#### Items from a data source
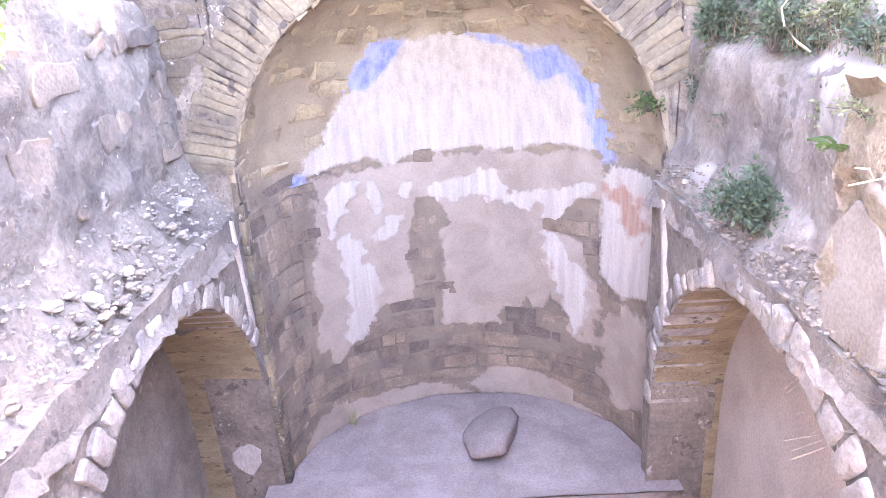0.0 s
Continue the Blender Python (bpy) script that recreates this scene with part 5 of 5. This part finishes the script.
boulder("fallen_stone", (0.34, 5.86, 0.44), (0.9, 0.5, 0.24), "rounded fallen block on the apse floor", M_FLOOR, 1.3, 0.22)
for i, (c, s) in enumerate((((-2.12, FY + 0.05, 4.98), (0.22, 0.2, 0.14)), ((-1.92, FY + 0.1, 4.99), (0.16, 0.2, 0.12)), ((-1.86, FY + 0.4, 5.12), (0.16, 0.16, 0.2)), ((-2.2, FY + 0.42, 5.1), (0.26, 0.24, 0.3)), ((-1.98, FY + 0.5, 5.05), (0.3, 0.2, 0.24)))):
    boulder("loose_stone", c, s, "sunlit loose stone on the broken wall corner", None, 2 + i)

def ledge_debris(sign, x0, slope, z0, seed, n):
    rng.seed(seed)
    for i in range(n):
        y, u = rnd(1.2, 5.0), rng.random()
        s = rnd(0.025, 0.085) if rng.random() < 0.9 else rnd(0.09, 0.15)
        boulder("debris_stone", (sign * (x0 + 0.2 * u), y, z0 + 0.12 + slope * u * 0.2), (s, s * rnd(1, 1.7), s * 0.6), "pale broken stone lying on the ledge", M_RUBBLE if rng.random() < 0.6 else M_SIDESTONE, i * 0.7)

ledge_debris(-1, 1.70, 1.3, 3.02, 71, 46)
ledge_debris(1, 1.72, 1.2, 3.12, 72, 26)

def gravel(sign, x0, x1, z0, z1, y0, y1, n, seed, material, label):
    """Small rubble strewn over a sloping ledge."""
    rng.seed(seed)
    L = Leaves()
    for _ in range(n):
        u = rng.random() ** 1.3
        s = rnd(0.005, 0.022)
        L.ball(Vector((sign * (x0 + (x1 - x0) * u), rnd(y0, y1), z0 + (z1 - z0) * u + 0.01)), s, s * 0.6)
    return tagged(L.link("rubble", material), label, "rubble", kind="stuff")

gravel(-1, 1.66, 1.98, 3.10, 3.52, 1.0, 5.2, 620, 91, M_RUBBLEHEAP, "pale rubble strewn over the ledge")
gravel(1, 1.68, 1.9, 3.20, 3.5, 1.0, 5.2, 900, 92, M_SIDESTONE, "brown rubble strewn over the ledge")
gravel(-1, 1.7, 2.3, 4.93, 4.97, FY, FY + 0.5, 200, 93, M_RUBBLE, "pale rubble on the broken wall corner")
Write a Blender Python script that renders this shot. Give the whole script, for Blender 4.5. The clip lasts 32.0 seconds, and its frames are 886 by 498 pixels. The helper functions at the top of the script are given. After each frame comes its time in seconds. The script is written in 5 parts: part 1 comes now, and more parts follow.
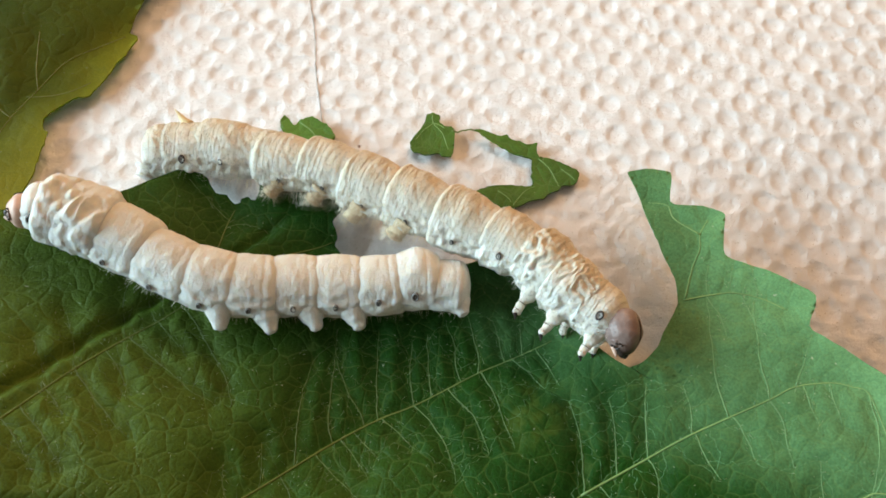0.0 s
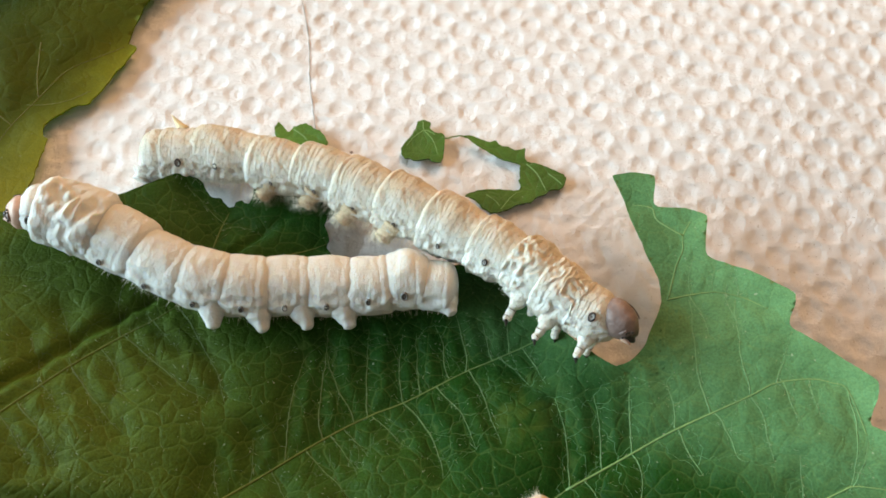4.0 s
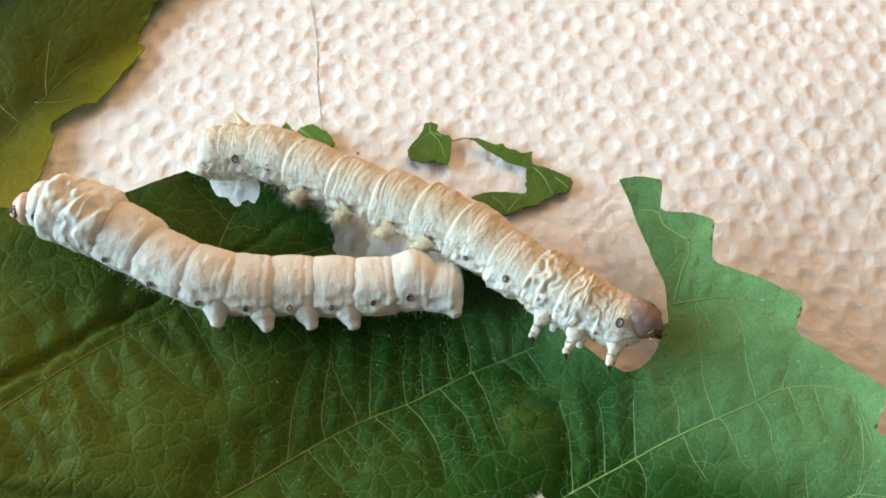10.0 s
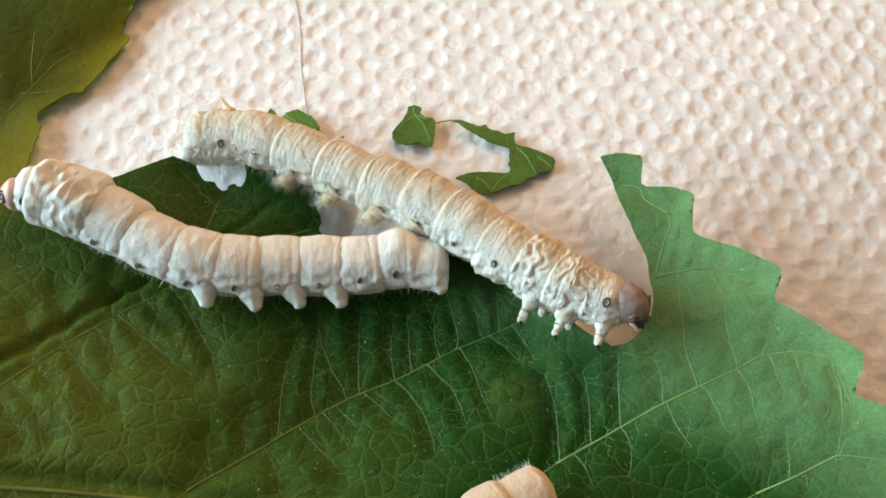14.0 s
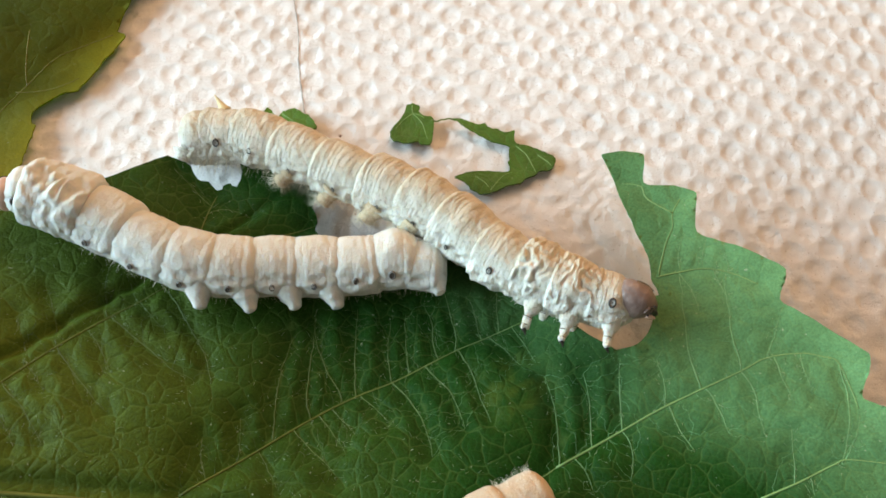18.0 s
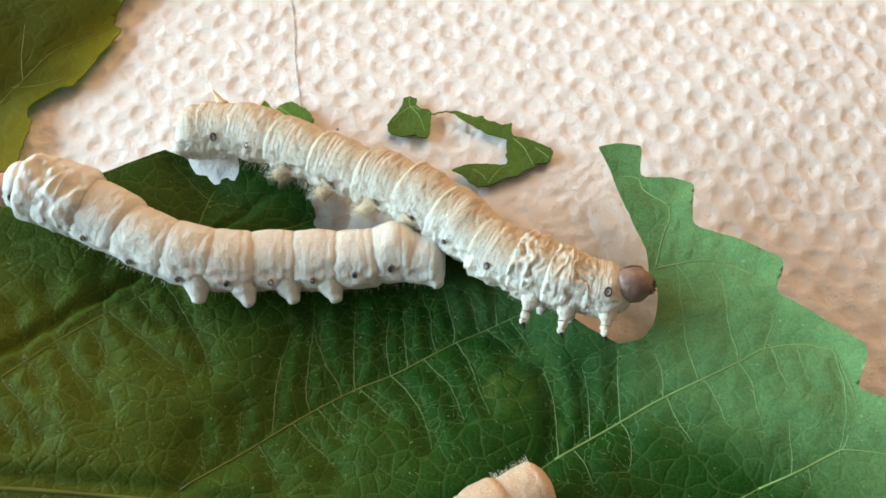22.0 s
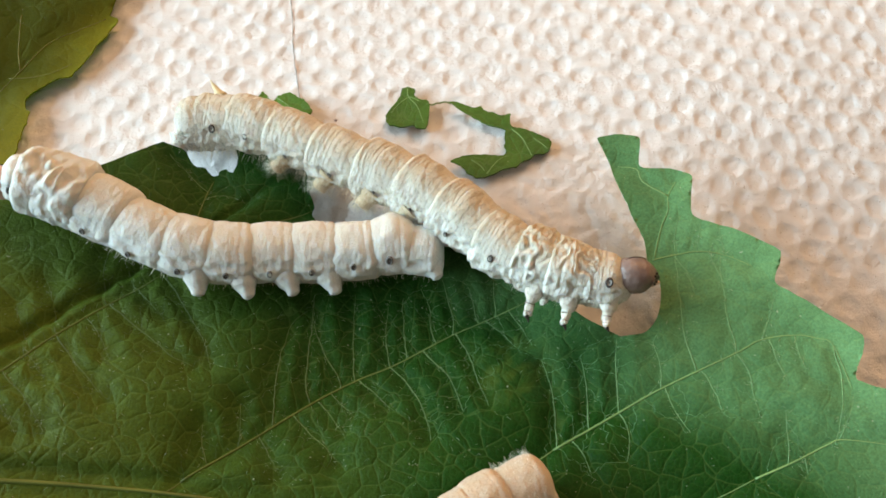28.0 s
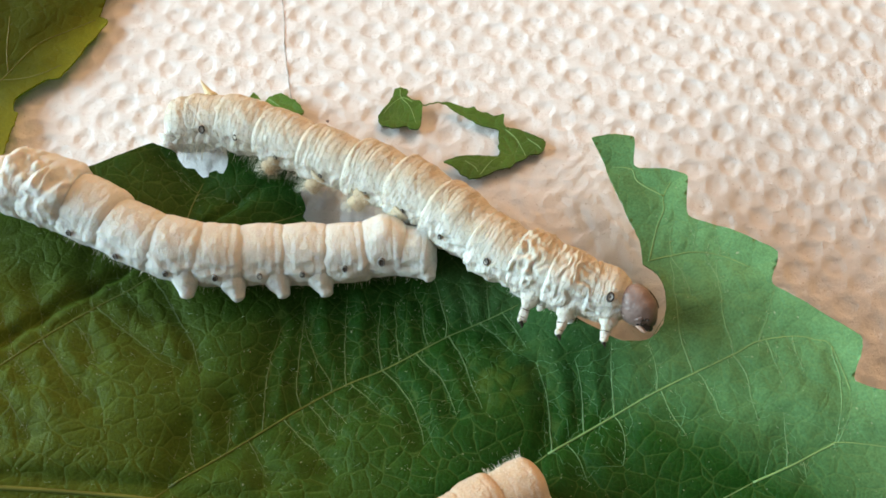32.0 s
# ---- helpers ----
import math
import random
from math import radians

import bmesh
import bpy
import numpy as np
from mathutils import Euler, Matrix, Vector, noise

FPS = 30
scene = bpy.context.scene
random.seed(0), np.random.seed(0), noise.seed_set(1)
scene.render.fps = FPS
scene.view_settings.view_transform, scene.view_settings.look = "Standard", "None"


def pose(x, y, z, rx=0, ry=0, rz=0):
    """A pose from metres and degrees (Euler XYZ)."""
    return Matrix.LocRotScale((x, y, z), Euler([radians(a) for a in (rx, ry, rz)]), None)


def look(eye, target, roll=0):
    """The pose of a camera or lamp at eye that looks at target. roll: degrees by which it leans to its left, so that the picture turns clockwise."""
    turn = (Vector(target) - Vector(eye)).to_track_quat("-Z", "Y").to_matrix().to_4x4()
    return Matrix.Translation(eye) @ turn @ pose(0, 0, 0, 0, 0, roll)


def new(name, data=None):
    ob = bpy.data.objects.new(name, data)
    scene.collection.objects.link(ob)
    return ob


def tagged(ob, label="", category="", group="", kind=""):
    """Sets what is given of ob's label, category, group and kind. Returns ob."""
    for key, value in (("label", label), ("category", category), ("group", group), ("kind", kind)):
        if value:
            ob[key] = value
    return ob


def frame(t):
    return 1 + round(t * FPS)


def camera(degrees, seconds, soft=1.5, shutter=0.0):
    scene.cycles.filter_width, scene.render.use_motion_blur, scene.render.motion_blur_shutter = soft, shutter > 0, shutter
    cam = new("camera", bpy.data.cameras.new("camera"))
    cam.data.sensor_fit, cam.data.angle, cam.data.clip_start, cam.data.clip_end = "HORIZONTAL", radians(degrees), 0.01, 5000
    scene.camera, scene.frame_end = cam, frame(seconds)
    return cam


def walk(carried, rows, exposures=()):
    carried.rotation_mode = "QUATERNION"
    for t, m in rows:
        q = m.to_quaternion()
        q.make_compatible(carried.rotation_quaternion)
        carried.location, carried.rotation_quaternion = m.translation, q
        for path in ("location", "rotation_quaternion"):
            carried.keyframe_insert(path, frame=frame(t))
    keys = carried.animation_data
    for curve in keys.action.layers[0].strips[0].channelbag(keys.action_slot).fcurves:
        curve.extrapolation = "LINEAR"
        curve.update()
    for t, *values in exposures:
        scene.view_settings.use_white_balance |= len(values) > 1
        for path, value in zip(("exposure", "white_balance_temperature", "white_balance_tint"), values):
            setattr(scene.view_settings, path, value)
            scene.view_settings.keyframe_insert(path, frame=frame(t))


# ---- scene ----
cam = camera(55, 32.0, soft=1.7)
walk(cam, [
    (0, pose(-0.00051, -0.04952, 0.08517, 29.945, 0.769, -0.556)),
    (0.5, pose(-0.00102, -0.05015, 0.08569, 30.141, 0.627, -0.529)),
    (1, pose(-0.00054, -0.05043, 0.08650, 30.266, 1.080, -0.266)),
    (1.5, pose(-0.00041, -0.05012, 0.08575, 30.506, 1.291, -0.226)),
    (2, pose(-0.00095, -0.04969, 0.08493, 30.338, 0.981, -0.321)),
    (2.5, pose(-0.00093, -0.04937, 0.08491, 30.010, 0.825, -0.323)),
    (3, pose(-0.00057, -0.04926, 0.08449, 29.894, 0.933, -0.308)),
    (3.5, pose(0.00022, -0.05080, 0.08603, 30.657, 0.948, -0.547)),
    (5.5, pose(0.00183, -0.05440, 0.08572, 31.731, 0.623, 0.053)),
    (6, pose(0.00196, -0.05492, 0.08587, 31.340, 0.801, 0.468)),
    (6.5, pose(0.00205, -0.05471, 0.08549, 31.276, 1.174, 0.473)),
    (7, pose(0.00241, -0.05464, 0.08537, 31.869, 1.304, 0.313)),
    (7.5, pose(0.00220, -0.05399, 0.08555, 32.329, 1.050, 0.230)),
    (8, pose(0.00144, -0.05388, 0.08527, 32.440, 0.833, 0.045)),
    (8.5, pose(0.00155, -0.05335, 0.08545, 32.112, 1.072, 0.210)),
    (9, pose(0.00021, -0.05327, 0.08535, 31.937, 0.327, 0.005)),
    (9.5, pose(0.00112, -0.05286, 0.08516, 31.735, 0.879, 0.170)),
    (10, pose(0.00077, -0.05273, 0.08557, 31.710, 0.781, 0.220)),
    (10.4, pose(0.00069, -0.05300, 0.08546, 32.796, 0.077, -0.412)),
    (10.5, pose(0.00141, -0.05324, 0.08567, 33.038, -0.479, -0.748)),
    (11, pose(0.00254, -0.05572, 0.08518, 32.894, -0.150, -1.461)),
    (11.5, pose(0.00300, -0.05507, 0.08466, 32.089, 0.602, -1.309)),
    (12, pose(0.00327, -0.05523, 0.08401, 31.487, 0.813, -1.423)),
    (12.5, pose(0.00322, -0.05505, 0.08374, 31.249, 0.544, -1.599)),
    (13, pose(0.00306, -0.05529, 0.08368, 31.361, 0.387, -1.627)),
    (13.5, pose(0.00267, -0.05509, 0.08448, 31.230, 0.407, -1.570)),
    (14, pose(0.00141, -0.05559, 0.08536, 31.739, 0.848, -1.032)),
    (14.5, pose(0.00187, -0.05557, 0.08507, 31.786, 1.354, -0.740)),
    (16.5, pose(0.00234, -0.05442, 0.08398, 31.687, 1.228, -0.784)),
    (17, pose(0.00240, -0.05461, 0.08401, 31.836, 1.307, -0.815)),
    (17.5, pose(0.00225, -0.05515, 0.08394, 31.992, 1.278, -1.066)),
    (18, pose(0.00227, -0.05485, 0.08385, 31.841, 1.237, -0.913)),
    (18.5, pose(0.00219, -0.05500, 0.08372, 31.968, 1.377, -1.004)),
    (19, pose(0.00247, -0.05492, 0.08409, 31.682, 1.349, -1.231)),
    (19.5, pose(0.00266, -0.05486, 0.08425, 31.707, 1.334, -1.182)),
    (20, pose(0.00287, -0.05479, 0.08443, 31.574, 1.399, -1.301)),
    (20.5, pose(0.00263, -0.05498, 0.08433, 31.489, 1.408, -1.271)),
    (21, pose(0.00228, -0.05477, 0.08440, 31.385, 1.431, -1.179)),
    (21.5, pose(0.00243, -0.05481, 0.08439, 31.217, 1.451, -1.269)),
    (22, pose(0.00218, -0.05473, 0.08414, 31.214, 1.245, -1.282)),
    (22.5, pose(0.00263, -0.05465, 0.08397, 31.073, 1.455, -1.255)),
    (23, pose(0.00264, -0.05458, 0.08435, 31.073, 1.392, -1.331)),
    (23.5, pose(0.00234, -0.05450, 0.08462, 30.857, 1.316, -1.311)),
    (24, pose(0.00271, -0.05436, 0.08394, 31.010, 1.550, -1.195)),
    (24.5, pose(0.00216, -0.05453, 0.08413, 30.995, 1.169, -1.443)),
    (25, pose(0.00241, -0.05464, 0.08427, 30.927, 1.342, -1.304)),
    (25.5, pose(0.00221, -0.05462, 0.08418, 30.831, 1.320, -1.379)),
    (27.5, pose(0.00151, -0.05403, 0.08498, 30.068, 0.883, -1.516)),
    (28, pose(0.00215, -0.05426, 0.08462, 30.246, 1.219, -1.468)),
    (28.5, pose(0.00240, -0.05436, 0.08439, 30.418, 1.294, -1.359)),
    (29, pose(0.00254, -0.05407, 0.08439, 30.375, 1.213, -1.468)),
    (29.5, pose(0.00233, -0.05403, 0.08414, 30.414, 1.212, -1.550)),
    (30, pose(0.00231, -0.05407, 0.08416, 30.396, 1.291, -1.474)),
    (30.5, pose(0.00233, -0.05433, 0.08416, 30.637, 1.343, -1.509)),
    (31, pose(0.00240, -0.05423, 0.08407, 30.659, 1.290, -1.549)),
    (31.5, pose(0.00215, -0.05432, 0.08373, 30.770, 1.129, -1.739)),
    (32, pose(0.00263, -0.05406, 0.08329, 30.632, 1.151, -1.690)),
], exposures=[(0, 0.0), (10, 0.0), (11, -0.13), (12, -0.03), (13, 0.06), (14, -0.03), (17, 0.0), (32, 0.0)])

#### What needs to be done
In the listing above, find the line with "for path in" and the line with "scene.view_settings.keyframe_insert(path, frame=frame(t))", then print exactly those two lines and every line between them, and nothing more.

#### Output of the task
        for path in ("location", "rotation_quaternion"):
            carried.keyframe_insert(path, frame=frame(t))
    keys = carried.animation_data
    for curve in keys.action.layers[0].strips[0].channelbag(keys.action_slot).fcurves:
        curve.extrapolation = "LINEAR"
        curve.update()
    for t, *values in exposures:
        scene.view_settings.use_white_balance |= len(values) > 1
        for path, value in zip(("exposure", "white_balance_temperature", "white_balance_tint"), values):
            setattr(scene.view_settings, path, value)
            scene.view_settings.keyframe_insert(path, frame=frame(t))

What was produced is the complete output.